• Work to do: Leave out every picture, then transcribe the rest of the listing exactly.

• Provided data:
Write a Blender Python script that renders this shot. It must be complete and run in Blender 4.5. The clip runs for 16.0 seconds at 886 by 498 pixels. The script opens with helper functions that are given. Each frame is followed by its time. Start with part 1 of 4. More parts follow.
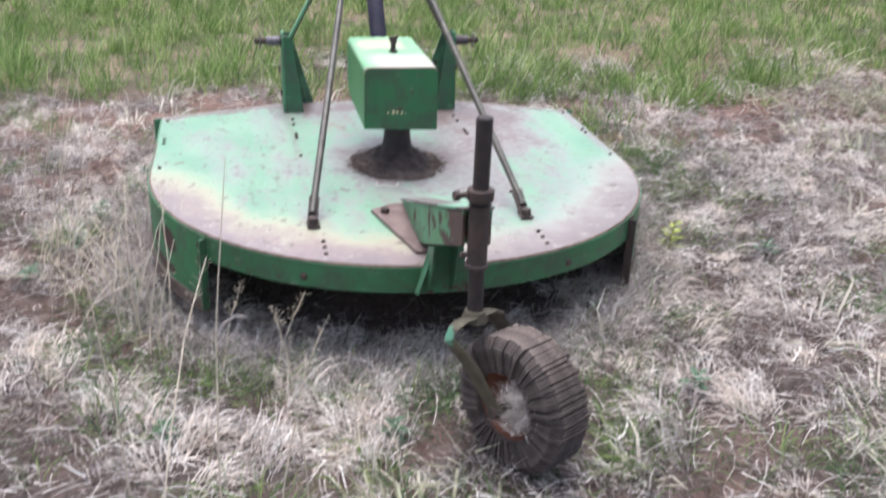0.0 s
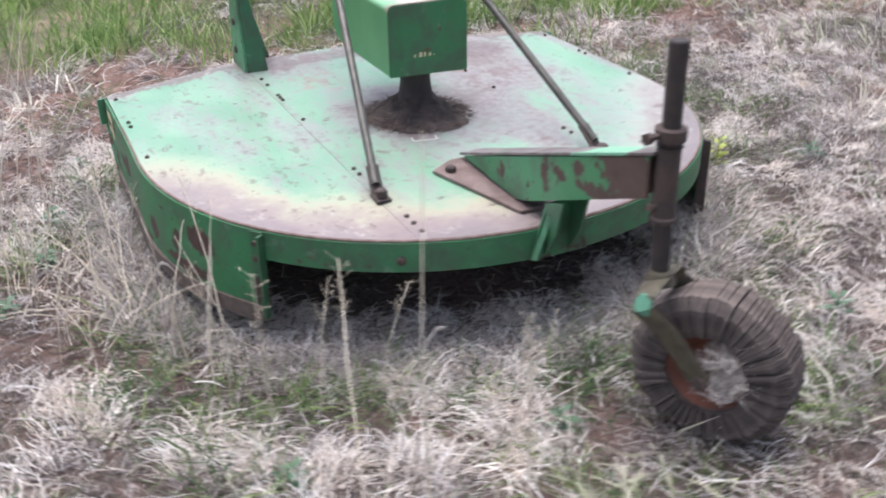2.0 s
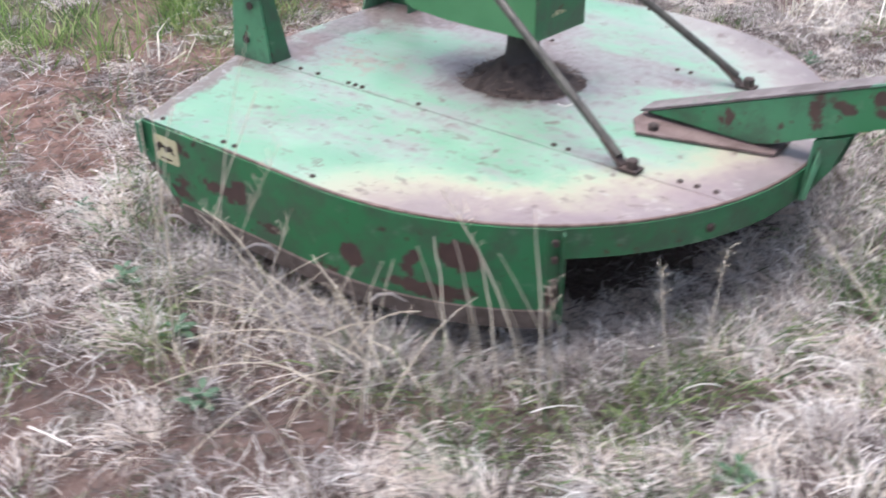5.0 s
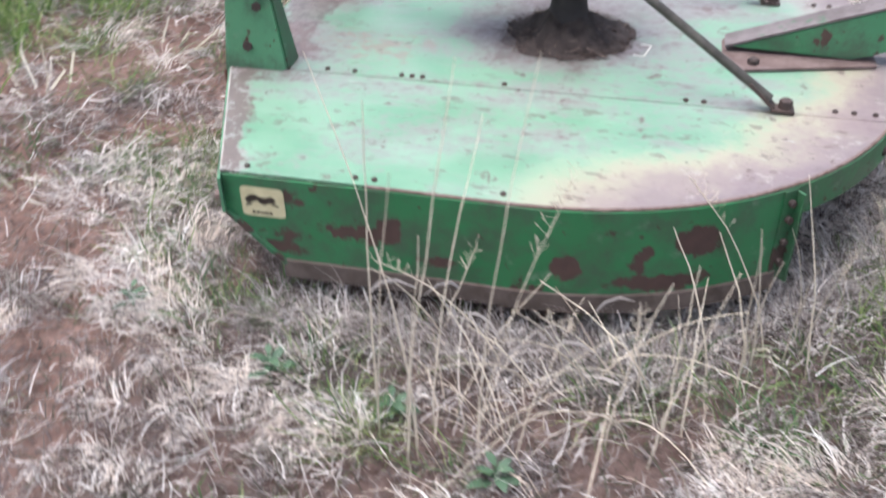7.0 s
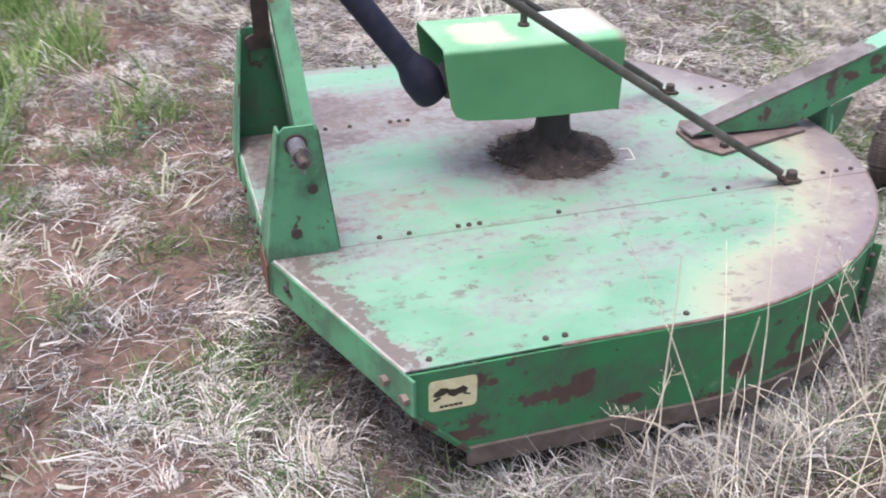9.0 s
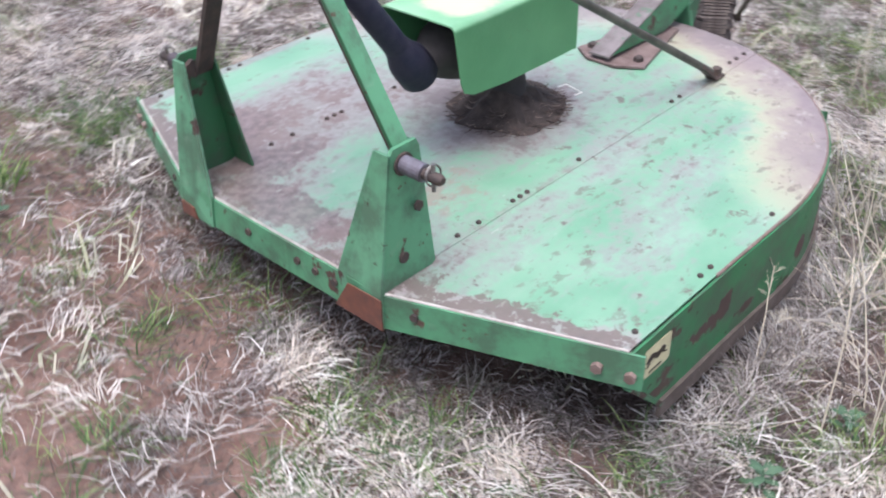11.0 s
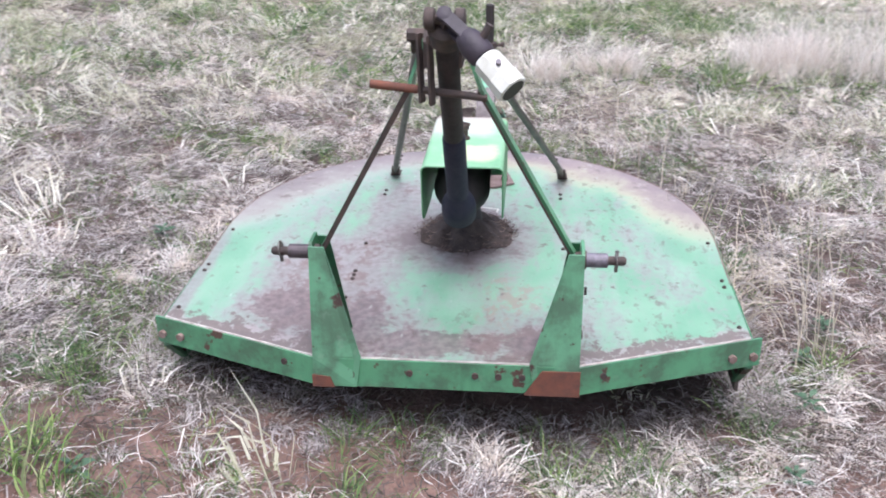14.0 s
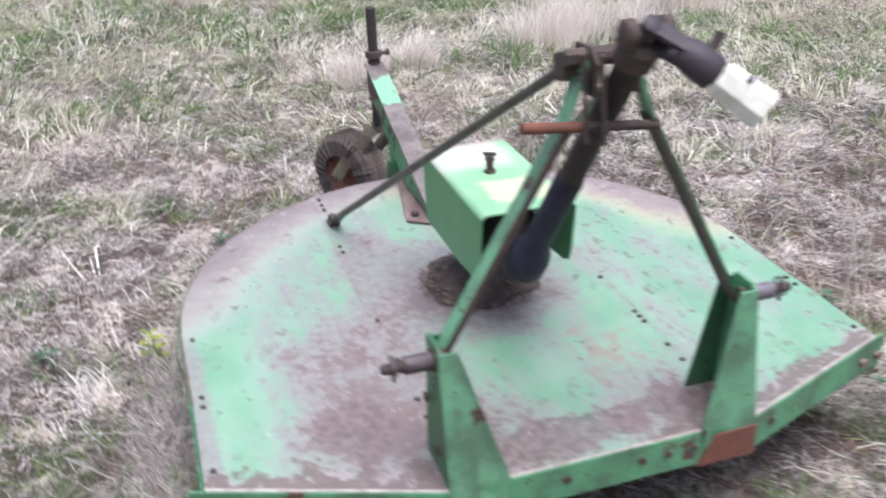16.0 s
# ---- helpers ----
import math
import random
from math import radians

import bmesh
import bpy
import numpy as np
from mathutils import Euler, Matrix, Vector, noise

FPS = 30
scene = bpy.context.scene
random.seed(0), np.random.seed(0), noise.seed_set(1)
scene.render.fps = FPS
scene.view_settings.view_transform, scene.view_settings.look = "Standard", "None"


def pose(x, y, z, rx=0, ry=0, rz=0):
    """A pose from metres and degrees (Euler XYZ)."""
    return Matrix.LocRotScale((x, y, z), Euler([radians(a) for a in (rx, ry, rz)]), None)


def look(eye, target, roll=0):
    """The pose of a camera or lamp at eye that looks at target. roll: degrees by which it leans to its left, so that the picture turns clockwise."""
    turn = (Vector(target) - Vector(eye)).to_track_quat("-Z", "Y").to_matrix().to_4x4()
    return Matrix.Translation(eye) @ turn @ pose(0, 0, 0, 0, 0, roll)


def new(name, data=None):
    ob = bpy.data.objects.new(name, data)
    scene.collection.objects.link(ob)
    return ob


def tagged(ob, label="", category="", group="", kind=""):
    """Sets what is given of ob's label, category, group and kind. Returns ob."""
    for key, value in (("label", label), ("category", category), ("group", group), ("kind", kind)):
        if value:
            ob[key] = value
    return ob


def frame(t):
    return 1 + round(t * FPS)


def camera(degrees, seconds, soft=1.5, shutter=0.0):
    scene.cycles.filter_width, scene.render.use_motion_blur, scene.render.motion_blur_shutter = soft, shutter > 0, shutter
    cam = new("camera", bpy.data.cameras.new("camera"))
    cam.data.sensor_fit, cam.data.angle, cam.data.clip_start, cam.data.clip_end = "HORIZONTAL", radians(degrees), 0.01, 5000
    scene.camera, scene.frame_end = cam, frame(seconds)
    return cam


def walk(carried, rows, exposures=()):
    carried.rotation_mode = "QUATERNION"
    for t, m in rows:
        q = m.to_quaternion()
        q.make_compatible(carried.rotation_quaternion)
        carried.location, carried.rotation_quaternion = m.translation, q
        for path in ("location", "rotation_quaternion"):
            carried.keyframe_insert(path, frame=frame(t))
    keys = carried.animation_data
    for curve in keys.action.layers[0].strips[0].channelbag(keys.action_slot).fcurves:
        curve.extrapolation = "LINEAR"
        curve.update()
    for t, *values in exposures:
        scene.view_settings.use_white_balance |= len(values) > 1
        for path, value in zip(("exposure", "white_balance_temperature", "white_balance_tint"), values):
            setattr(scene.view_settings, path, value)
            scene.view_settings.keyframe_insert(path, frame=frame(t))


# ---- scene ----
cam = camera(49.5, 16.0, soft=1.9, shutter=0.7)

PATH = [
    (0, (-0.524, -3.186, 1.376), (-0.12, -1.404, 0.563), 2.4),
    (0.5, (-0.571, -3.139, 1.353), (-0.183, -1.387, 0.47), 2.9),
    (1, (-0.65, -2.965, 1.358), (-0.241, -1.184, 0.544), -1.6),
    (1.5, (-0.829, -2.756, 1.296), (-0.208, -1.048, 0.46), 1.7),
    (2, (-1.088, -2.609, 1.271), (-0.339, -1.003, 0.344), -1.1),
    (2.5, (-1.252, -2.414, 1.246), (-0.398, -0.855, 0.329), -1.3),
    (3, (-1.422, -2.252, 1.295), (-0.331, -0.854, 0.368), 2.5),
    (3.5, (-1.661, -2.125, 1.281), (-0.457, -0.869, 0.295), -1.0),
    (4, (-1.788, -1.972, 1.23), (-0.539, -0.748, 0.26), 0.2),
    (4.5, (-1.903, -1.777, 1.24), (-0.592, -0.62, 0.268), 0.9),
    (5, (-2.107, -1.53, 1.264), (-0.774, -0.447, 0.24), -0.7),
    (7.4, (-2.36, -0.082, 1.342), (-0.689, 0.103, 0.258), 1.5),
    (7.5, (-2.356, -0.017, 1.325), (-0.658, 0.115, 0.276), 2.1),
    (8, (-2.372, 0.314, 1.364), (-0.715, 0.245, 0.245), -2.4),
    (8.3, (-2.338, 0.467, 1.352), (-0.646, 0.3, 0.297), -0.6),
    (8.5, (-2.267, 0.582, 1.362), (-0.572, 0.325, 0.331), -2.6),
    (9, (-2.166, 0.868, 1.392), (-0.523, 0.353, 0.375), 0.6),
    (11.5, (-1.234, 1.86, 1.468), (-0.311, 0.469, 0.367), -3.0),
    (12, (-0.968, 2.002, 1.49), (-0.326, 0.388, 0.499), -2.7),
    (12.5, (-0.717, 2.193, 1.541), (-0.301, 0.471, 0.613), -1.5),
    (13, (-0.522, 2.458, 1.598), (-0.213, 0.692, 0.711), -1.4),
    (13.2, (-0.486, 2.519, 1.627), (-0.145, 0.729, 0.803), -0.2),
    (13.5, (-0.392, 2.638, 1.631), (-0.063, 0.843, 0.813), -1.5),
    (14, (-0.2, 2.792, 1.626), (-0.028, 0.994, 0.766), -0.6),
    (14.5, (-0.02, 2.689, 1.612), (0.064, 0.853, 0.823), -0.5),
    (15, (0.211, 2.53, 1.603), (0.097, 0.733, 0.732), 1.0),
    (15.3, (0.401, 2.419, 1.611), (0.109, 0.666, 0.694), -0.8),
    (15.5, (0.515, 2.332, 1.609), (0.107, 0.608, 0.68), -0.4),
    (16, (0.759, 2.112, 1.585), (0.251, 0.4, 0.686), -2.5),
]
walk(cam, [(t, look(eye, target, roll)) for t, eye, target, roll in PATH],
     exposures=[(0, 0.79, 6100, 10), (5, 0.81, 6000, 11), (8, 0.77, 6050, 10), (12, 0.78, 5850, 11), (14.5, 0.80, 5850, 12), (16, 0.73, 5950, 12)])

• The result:
Write a Blender Python script that renders this shot. It must be complete and run in Blender 4.5. The clip runs for 16.0 seconds at 886 by 498 pixels. The script opens with helper functions that are given. Each frame is followed by its time. Start with part 1 of 4. More parts follow.
0.0 s
2.0 s
5.0 s
7.0 s
9.0 s
11.0 s
14.0 s
16.0 s
# ---- helpers ----
import math
import random
from math import radians

import bmesh
import bpy
import numpy as np
from mathutils import Euler, Matrix, Vector, noise

FPS = 30
scene = bpy.context.scene
random.seed(0), np.random.seed(0), noise.seed_set(1)
scene.render.fps = FPS
scene.view_settings.view_transform, scene.view_settings.look = "Standard", "None"


def pose(x, y, z, rx=0, ry=0, rz=0):
    """A pose from metres and degrees (Euler XYZ)."""
    return Matrix.LocRotScale((x, y, z), Euler([radians(a) for a in (rx, ry, rz)]), None)


def look(eye, target, roll=0):
    """The pose of a camera or lamp at eye that looks at target. roll: degrees by which it leans to its left, so that the picture turns clockwise."""
    turn = (Vector(target) - Vector(eye)).to_track_quat("-Z", "Y").to_matrix().to_4x4()
    return Matrix.Translation(eye) @ turn @ pose(0, 0, 0, 0, 0, roll)


def new(name, data=None):
    ob = bpy.data.objects.new(name, data)
    scene.collection.objects.link(ob)
    return ob


def tagged(ob, label="", category="", group="", kind=""):
    """Sets what is given of ob's label, category, group and kind. Returns ob."""
    for key, value in (("label", label), ("category", category), ("group", group), ("kind", kind)):
        if value:
            ob[key] = value
    return ob


def frame(t):
    return 1 + round(t * FPS)


def camera(degrees, seconds, soft=1.5, shutter=0.0):
    scene.cycles.filter_width, scene.render.use_motion_blur, scene.render.motion_blur_shutter = soft, shutter > 0, shutter
    cam = new("camera", bpy.data.cameras.new("camera"))
    cam.data.sensor_fit, cam.data.angle, cam.data.clip_start, cam.data.clip_end = "HORIZONTAL", radians(degrees), 0.01, 5000
    scene.camera, scene.frame_end = cam, frame(seconds)
    return cam


def walk(carried, rows, exposures=()):
    carried.rotation_mode = "QUATERNION"
    for t, m in rows:
        q = m.to_quaternion()
        q.make_compatible(carried.rotation_quaternion)
        carried.location, carried.rotation_quaternion = m.translation, q
        for path in ("location", "rotation_quaternion"):
            carried.keyframe_insert(path, frame=frame(t))
    keys = carried.animation_data
    for curve in keys.action.layers[0].strips[0].channelbag(keys.action_slot).fcurves:
        curve.extrapolation = "LINEAR"
        curve.update()
    for t, *values in exposures:
        scene.view_settings.use_white_balance |= len(values) > 1
        for path, value in zip(("exposure", "white_balance_temperature", "white_balance_tint"), values):
            setattr(scene.view_settings, path, value)
            scene.view_settings.keyframe_insert(path, frame=frame(t))


# ---- scene ----
cam = camera(49.5, 16.0, soft=1.9, shutter=0.7)

PATH = [
    (0, (-0.524, -3.186, 1.376), (-0.12, -1.404, 0.563), 2.4),
    (0.5, (-0.571, -3.139, 1.353), (-0.183, -1.387, 0.47), 2.9),
    (1, (-0.65, -2.965, 1.358), (-0.241, -1.184, 0.544), -1.6),
    (1.5, (-0.829, -2.756, 1.296), (-0.208, -1.048, 0.46), 1.7),
    (2, (-1.088, -2.609, 1.271), (-0.339, -1.003, 0.344), -1.1),
    (2.5, (-1.252, -2.414, 1.246), (-0.398, -0.855, 0.329), -1.3),
    (3, (-1.422, -2.252, 1.295), (-0.331, -0.854, 0.368), 2.5),
    (3.5, (-1.661, -2.125, 1.281), (-0.457, -0.869, 0.295), -1.0),
    (4, (-1.788, -1.972, 1.23), (-0.539, -0.748, 0.26), 0.2),
    (4.5, (-1.903, -1.777, 1.24), (-0.592, -0.62, 0.268), 0.9),
    (5, (-2.107, -1.53, 1.264), (-0.774, -0.447, 0.24), -0.7),
    (7.4, (-2.36, -0.082, 1.342), (-0.689, 0.103, 0.258), 1.5),
    (7.5, (-2.356, -0.017, 1.325), (-0.658, 0.115, 0.276), 2.1),
    (8, (-2.372, 0.314, 1.364), (-0.715, 0.245, 0.245), -2.4),
    (8.3, (-2.338, 0.467, 1.352), (-0.646, 0.3, 0.297), -0.6),
    (8.5, (-2.267, 0.582, 1.362), (-0.572, 0.325, 0.331), -2.6),
    (9, (-2.166, 0.868, 1.392), (-0.523, 0.353, 0.375), 0.6),
    (11.5, (-1.234, 1.86, 1.468), (-0.311, 0.469, 0.367), -3.0),
    (12, (-0.968, 2.002, 1.49), (-0.326, 0.388, 0.499), -2.7),
    (12.5, (-0.717, 2.193, 1.541), (-0.301, 0.471, 0.613), -1.5),
    (13, (-0.522, 2.458, 1.598), (-0.213, 0.692, 0.711), -1.4),
    (13.2, (-0.486, 2.519, 1.627), (-0.145, 0.729, 0.803), -0.2),
    (13.5, (-0.392, 2.638, 1.631), (-0.063, 0.843, 0.813), -1.5),
    (14, (-0.2, 2.792, 1.626), (-0.028, 0.994, 0.766), -0.6),
    (14.5, (-0.02, 2.689, 1.612), (0.064, 0.853, 0.823), -0.5),
    (15, (0.211, 2.53, 1.603), (0.097, 0.733, 0.732), 1.0),
    (15.3, (0.401, 2.419, 1.611), (0.109, 0.666, 0.694), -0.8),
    (15.5, (0.515, 2.332, 1.609), (0.107, 0.608, 0.68), -0.4),
    (16, (0.759, 2.112, 1.585), (0.251, 0.4, 0.686), -2.5),
]
walk(cam, [(t, look(eye, target, roll)) for t, eye, target, roll in PATH],
     exposures=[(0, 0.79, 6100, 10), (5, 0.81, 6000, 11), (8, 0.77, 6050, 10), (12, 0.78, 5850, 11), (14.5, 0.80, 5850, 12), (16, 0.73, 5950, 12)])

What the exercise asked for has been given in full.